АБ: Да, я выиграл конкурс и переехал туда с семьей. Мне казалось, что в Познани я буду как дома – ведь я там рос ребенком. Разочарование пришло довольно быстро. Оказалось, что люди воспринимают меня не как поляка, который вернулся на родину, в город, где он сделал первые шаги, а как русского, причем назначенного на должность управлением культуры, в котором тогда еще работали старые кадры, времен социалистической Польши. А год-то уже был 1991-й!
Мне было сложно. Время тоже было непростое: Польша тогда только-только освободилась от коммунизма, многие люди отвергали все идущее с Востока, все связанное с совместным не добровольным союзом между СССР и ПНР.
Я, например, хотел, чтобы оркестр сыграл Седьмую симфонию Дмитрия Шостаковича, а Худсовет и представители профсоюзов, мне говорили, что они категорически не хотят исполнять пропагандистские произведения советских композиторов, которые их заставляли играть долгие годы.
И все мои аргументы о величии и подлинности музыки Шостаковича не помогали, а только еще больше раздражали их, как помню.
ЕК: Вы говорили, что подростком вам хотелось во всем отстаивать правоту России. Сейчас, когда вы стали одним из самых востребованных дирижеров современности, вы тоже это делаете?
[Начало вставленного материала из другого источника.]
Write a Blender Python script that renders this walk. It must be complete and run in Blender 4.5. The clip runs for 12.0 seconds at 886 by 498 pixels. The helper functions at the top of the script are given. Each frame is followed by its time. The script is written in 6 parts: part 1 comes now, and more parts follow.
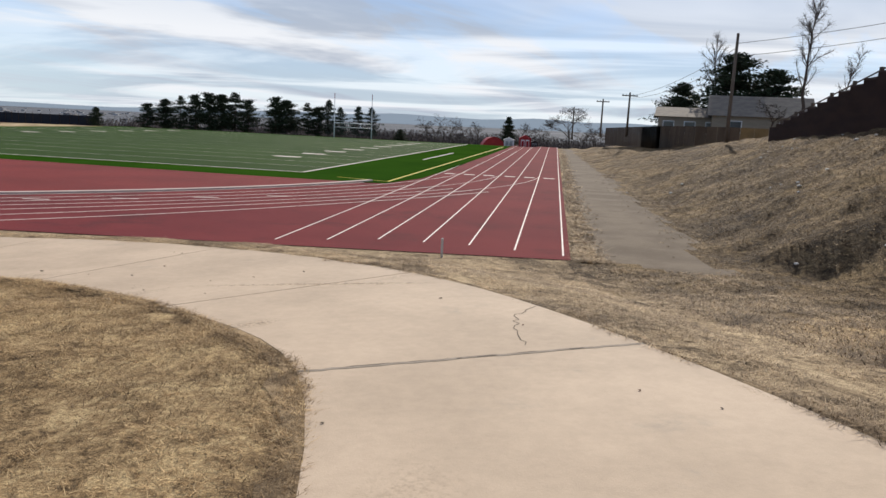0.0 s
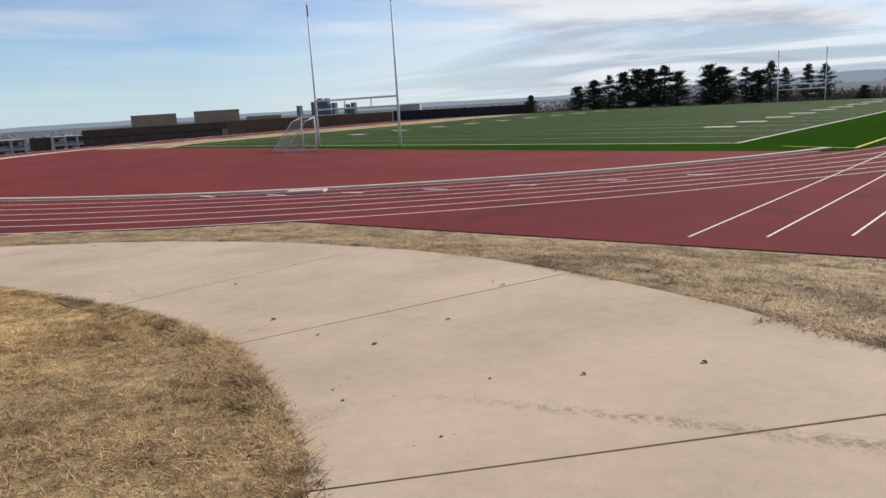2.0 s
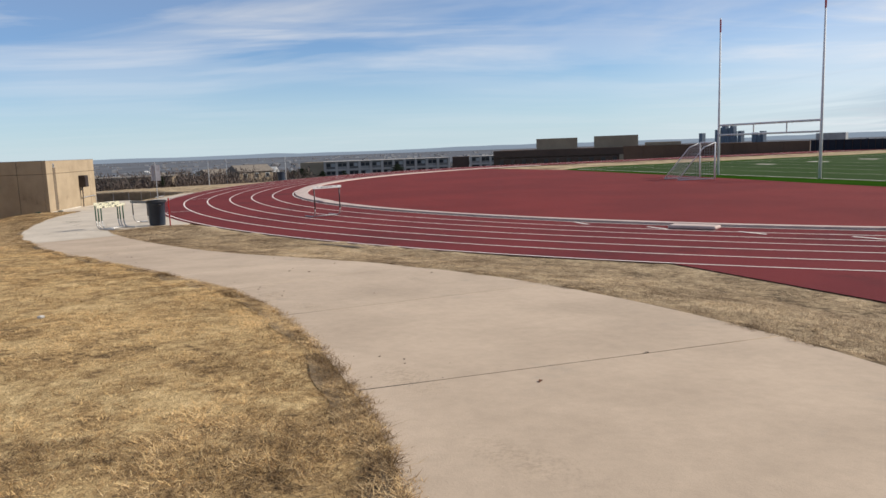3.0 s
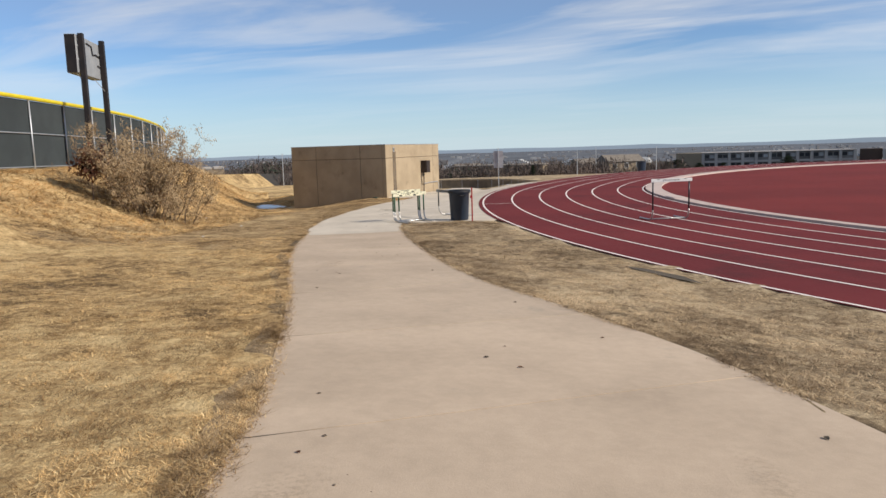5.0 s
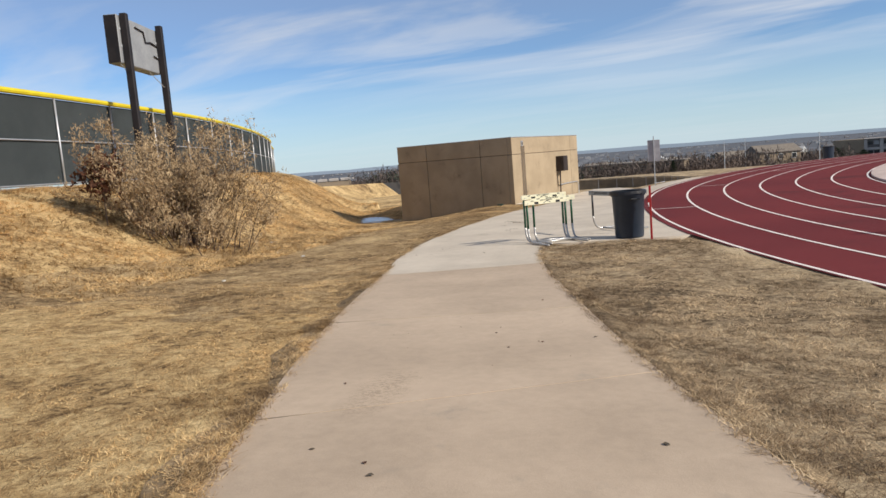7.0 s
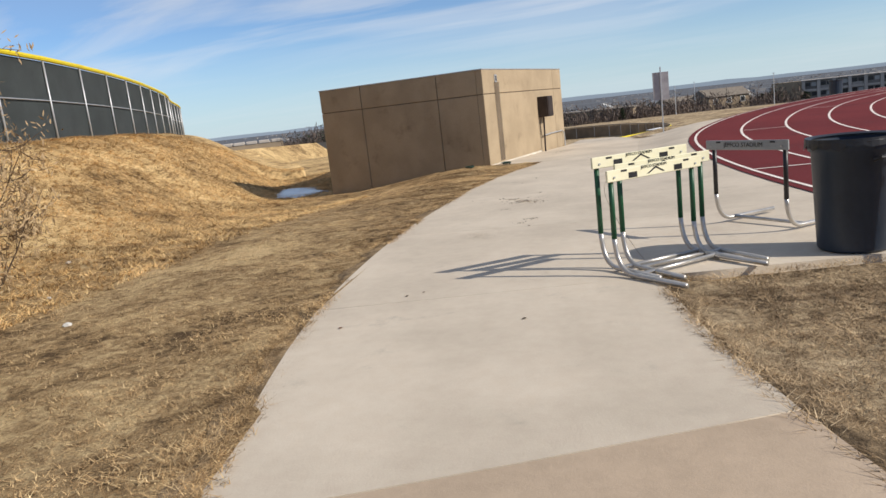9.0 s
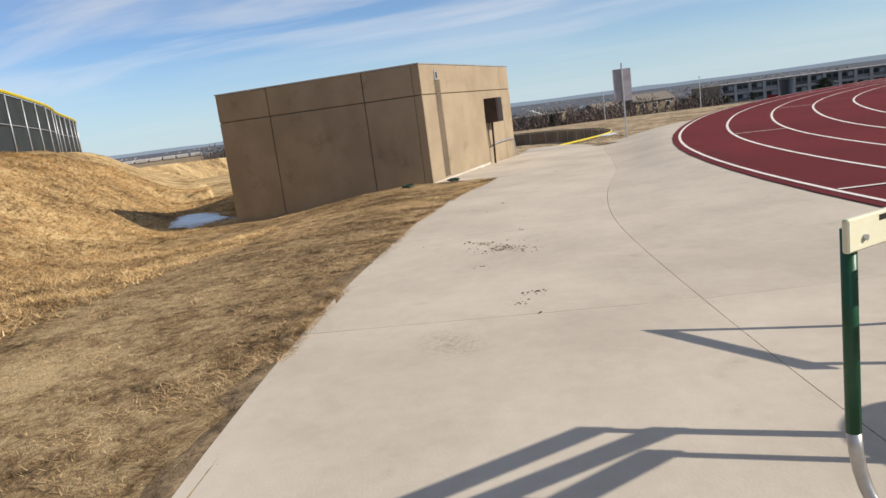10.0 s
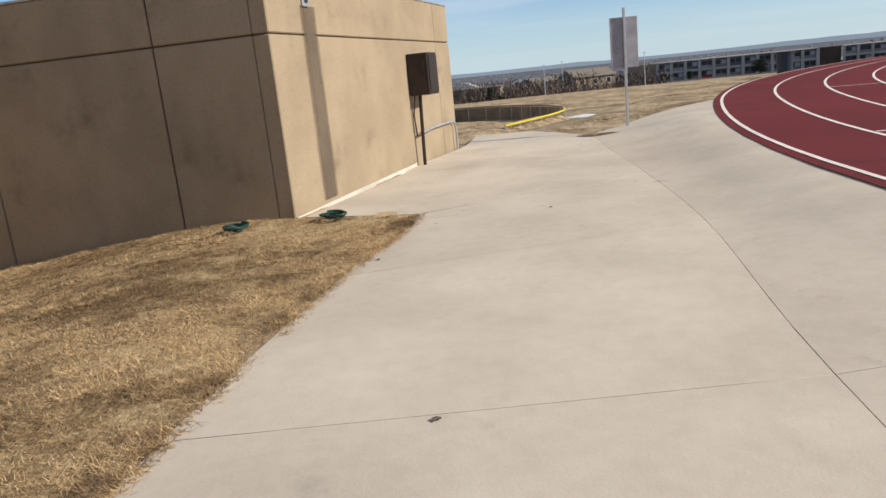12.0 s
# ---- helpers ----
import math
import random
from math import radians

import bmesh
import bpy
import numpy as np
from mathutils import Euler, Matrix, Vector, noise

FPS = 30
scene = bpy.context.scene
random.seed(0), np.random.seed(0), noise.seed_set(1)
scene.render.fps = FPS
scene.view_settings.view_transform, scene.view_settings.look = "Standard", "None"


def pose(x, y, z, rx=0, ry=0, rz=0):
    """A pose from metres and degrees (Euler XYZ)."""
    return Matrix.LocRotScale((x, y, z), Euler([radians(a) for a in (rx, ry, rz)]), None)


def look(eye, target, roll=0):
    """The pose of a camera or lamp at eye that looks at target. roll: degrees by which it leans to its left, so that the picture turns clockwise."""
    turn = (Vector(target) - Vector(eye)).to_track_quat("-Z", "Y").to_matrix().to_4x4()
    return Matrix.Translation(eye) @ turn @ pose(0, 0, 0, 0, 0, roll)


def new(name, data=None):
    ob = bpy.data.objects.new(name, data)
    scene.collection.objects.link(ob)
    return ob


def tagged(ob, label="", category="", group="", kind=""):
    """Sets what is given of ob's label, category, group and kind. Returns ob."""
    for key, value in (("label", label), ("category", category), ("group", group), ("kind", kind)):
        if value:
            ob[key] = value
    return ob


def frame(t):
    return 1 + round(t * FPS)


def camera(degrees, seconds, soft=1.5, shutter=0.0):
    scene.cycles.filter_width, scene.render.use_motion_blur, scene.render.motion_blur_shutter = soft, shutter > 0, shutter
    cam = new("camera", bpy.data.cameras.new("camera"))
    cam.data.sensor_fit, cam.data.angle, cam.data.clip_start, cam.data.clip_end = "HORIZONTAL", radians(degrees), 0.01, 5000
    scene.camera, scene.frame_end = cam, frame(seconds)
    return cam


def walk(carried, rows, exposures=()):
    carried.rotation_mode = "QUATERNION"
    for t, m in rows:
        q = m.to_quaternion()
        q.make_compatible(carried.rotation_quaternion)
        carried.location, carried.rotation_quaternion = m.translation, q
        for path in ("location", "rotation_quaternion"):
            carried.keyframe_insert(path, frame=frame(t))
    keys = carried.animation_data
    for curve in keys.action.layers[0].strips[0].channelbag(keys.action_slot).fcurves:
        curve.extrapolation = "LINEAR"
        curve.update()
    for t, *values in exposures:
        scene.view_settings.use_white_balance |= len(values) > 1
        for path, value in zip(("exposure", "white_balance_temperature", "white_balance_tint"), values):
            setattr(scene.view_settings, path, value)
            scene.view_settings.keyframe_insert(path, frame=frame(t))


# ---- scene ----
# The walk is quick for its length, so the whole place is laid out at K of its full size.
K = 0.665
DEG = 62.19
cam = camera(DEG, 12.0, soft=1.5)
ROWS = [  # seconds, eye (full-size metres), yaw, pitch, roll
    (0, -2.413, 3.535, 3.184, 1.88, -9.87, 2.74),
    (0.5, -2.385, 4.777, 2.999, 7.17, -13.24, 3.11),
    (1, -2.475, 6.054, 2.938, 12.72, -8.71, 4.59),
    (1.5, -2.870, 7.396, 2.760, 24.39, -10.76, -0.89),
    (2, -3.385, 8.565, 2.698, 35.30, -11.36, -3.40),
    (2.5, -4.310, 9.702, 2.627, 50.14, -9.23, -2.23),
    (2.7, -4.767, 10.146, 2.559, 57.03, -8.42, -2.14),
    (3.5, -6.860, 12.000, 2.430, 73.60, -8.49, -1.59),
    (4.3, -9.359, 13.183, 2.249, 85.28, -8.57, -1.04),
    (4.5, -10.051, 13.390, 2.229, 88.46, -7.66, -1.35),
    (5, -11.866, 13.633, 2.155, 93.59, -7.72, -1.70),
    (5.5, -13.803, 13.673, 2.018, 98.43, -8.52, -2.49),
    (6, -15.702, 13.464, 1.942, 101.71, -8.12, -3.41),
    (6.5, -17.581, 13.067, 1.875, 103.40, -7.32, -4.26),
    (7, -19.548, 12.575, 1.769, 103.69, -6.83, -4.53),
    (7.5, -21.608, 12.050, 1.657, 102.39, -7.08, -3.47),
    (7.7, -22.450, 11.850, 1.619, 101.69, -7.35, -3.31),
    (9.3, -29.283, 10.116, 1.425, 99.41, -10.80, -6.79),
    (9.5, -30.102, 9.954, 1.395, 99.60, -10.44, -6.79),
    (10, -32.240, 9.741, 1.373, 94.03, -10.52, -7.46),
    (10.5, -34.405, 9.708, 1.315, 88.03, -11.07, -8.00),
    (11, -36.583, 9.902, 1.320, 87.54, -11.17, -7.28),
    (11.5, -38.756, 10.041, 1.256, 90.29, -11.91, -4.99),
    (12, -40.837, 10.002, 1.187, 88.98, -13.26, -5.74),
]


def eye_pose(x, y, z, yaw, pitch, roll):
    ahead = pose(0, 0, 0, 0, 0, yaw) @ Vector((0, math.cos(radians(pitch)), math.sin(radians(pitch))))
    eye = Vector((x, y, z)) * K
    return look(eye, eye + ahead, roll)


walk(cam, [(t, eye_pose(*r)) for t, *r in ROWS], [(0.0, 0.15), (1.2, 0.07), (4.5, 0.04), (12.0, 0.03)])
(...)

АБ: Мне хочется защищать и продвигать великую русскую культуру, искусство, музыку, но я никогда не буду по стороне лжи, несправедливости, притеснения инакомыслящих. К сожалению, многое в сегодняшней России мне не близко. И хотя я искренне верю, что у России есть колоссальный духовный потенциал и ее ждет светлое будущее, с каждым годом мне все страшнее и страшнее наблюдать за происходящим. Я не разделяю взгляды тех, кто кричит, например, «Крым наш», или призывает воевать на Донбассе. Присоединяя Крым, Россия нарушила общепринятые международные нормы, в том числе, подписанные ею официальные документы. Это недопустимо. Кстати, из-за того, что произошло в 2014 году, я поссорился с некоторыми старыми друзьями. Да и не только я. Тема Крыма разделила многих, даже в семьи внесла раздор. Никогда не думал, что такое будет возможно…
ЕК: В августе вы вместе с I, CULTURE Orchestra будете выступать в Киеве.
АБ: Я этому очень рад. Я не был там с 1983 года. У нас будет очень мало времени, но надеюсь лучше познакомиться не только с Национальной оперой, где мы будем играть, но и с городом – сказочно красивым Киевом, колыбелью славянской цивилизации.